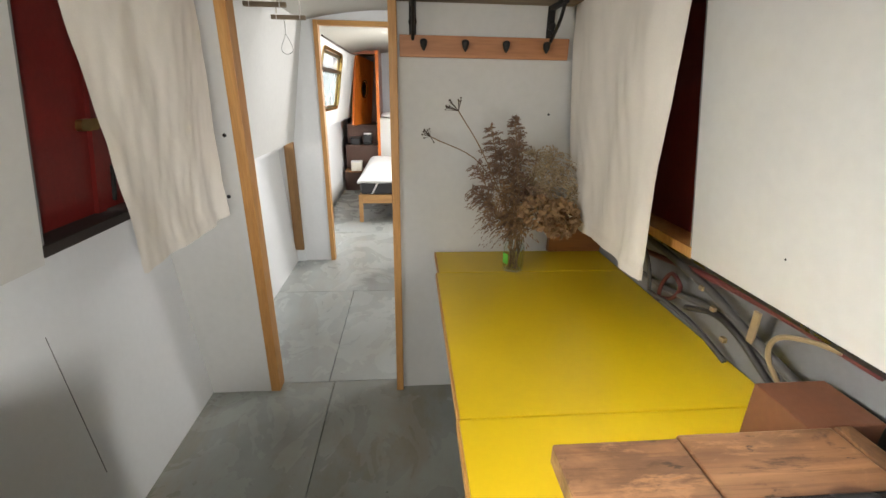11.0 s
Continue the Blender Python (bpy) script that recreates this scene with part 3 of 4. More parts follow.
::::::::
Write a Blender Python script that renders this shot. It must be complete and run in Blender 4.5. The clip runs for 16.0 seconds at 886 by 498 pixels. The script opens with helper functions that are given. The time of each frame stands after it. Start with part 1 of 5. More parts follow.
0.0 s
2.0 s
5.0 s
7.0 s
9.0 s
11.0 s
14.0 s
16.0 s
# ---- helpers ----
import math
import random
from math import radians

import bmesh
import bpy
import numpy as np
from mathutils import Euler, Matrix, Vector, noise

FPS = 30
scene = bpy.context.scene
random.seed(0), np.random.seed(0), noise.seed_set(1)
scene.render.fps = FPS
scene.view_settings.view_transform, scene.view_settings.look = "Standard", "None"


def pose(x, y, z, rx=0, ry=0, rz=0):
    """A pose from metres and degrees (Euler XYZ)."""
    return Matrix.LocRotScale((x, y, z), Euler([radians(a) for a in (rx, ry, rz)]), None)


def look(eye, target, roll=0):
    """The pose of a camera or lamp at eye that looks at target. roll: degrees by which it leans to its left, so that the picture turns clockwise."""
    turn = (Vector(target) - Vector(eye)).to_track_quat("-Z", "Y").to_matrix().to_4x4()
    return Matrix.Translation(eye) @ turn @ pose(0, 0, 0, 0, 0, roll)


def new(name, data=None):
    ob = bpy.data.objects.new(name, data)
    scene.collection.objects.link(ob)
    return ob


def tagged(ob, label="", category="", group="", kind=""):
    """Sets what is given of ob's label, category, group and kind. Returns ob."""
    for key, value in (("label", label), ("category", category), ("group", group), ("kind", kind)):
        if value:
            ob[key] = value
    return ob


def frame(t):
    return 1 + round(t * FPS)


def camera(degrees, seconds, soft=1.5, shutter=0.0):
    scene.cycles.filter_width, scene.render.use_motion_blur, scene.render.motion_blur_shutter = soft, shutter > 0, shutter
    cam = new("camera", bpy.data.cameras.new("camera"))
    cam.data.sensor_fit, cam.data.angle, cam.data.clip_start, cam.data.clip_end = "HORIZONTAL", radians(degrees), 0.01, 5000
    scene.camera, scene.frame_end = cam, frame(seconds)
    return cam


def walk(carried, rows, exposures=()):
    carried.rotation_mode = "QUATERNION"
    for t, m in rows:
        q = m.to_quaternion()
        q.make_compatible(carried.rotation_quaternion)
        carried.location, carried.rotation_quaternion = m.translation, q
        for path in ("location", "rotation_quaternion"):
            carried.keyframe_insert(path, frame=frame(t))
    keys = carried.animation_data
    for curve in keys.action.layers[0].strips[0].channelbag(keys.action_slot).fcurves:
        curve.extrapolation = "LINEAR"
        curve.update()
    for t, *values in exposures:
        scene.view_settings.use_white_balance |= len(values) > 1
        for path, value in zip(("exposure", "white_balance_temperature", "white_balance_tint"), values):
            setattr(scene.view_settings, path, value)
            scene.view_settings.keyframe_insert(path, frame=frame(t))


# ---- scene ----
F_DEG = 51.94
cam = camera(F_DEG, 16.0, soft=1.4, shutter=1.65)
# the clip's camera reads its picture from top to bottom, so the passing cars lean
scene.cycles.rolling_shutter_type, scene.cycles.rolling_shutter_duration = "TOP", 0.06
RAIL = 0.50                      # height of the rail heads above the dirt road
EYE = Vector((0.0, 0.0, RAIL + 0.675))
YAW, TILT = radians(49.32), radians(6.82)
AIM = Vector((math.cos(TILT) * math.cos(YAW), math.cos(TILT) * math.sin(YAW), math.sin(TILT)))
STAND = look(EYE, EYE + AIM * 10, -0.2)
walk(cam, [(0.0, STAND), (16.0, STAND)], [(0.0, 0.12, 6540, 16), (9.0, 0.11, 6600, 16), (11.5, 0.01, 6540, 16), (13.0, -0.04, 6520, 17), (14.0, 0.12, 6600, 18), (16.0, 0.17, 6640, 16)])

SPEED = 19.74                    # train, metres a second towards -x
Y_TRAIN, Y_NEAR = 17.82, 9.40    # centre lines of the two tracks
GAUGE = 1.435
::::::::
To do>
Look through the material above and print exactly the lines from the one containing "import numpy as np" to the one containing "pose from metres", both included, and nothing more.

Result for this exercise>
import numpy as np
from mathutils import Euler, Matrix, Vector, noise

FPS = 30
scene = bpy.context.scene
random.seed(0), np.random.seed(0), noise.seed_set(1)
scene.render.fps = FPS
scene.view_settings.view_transform, scene.view_settings.look = "Standard", "None"


def pose(x, y, z, rx=0, ry=0, rz=0):
    """A pose from metres and degrees (Euler XYZ)."""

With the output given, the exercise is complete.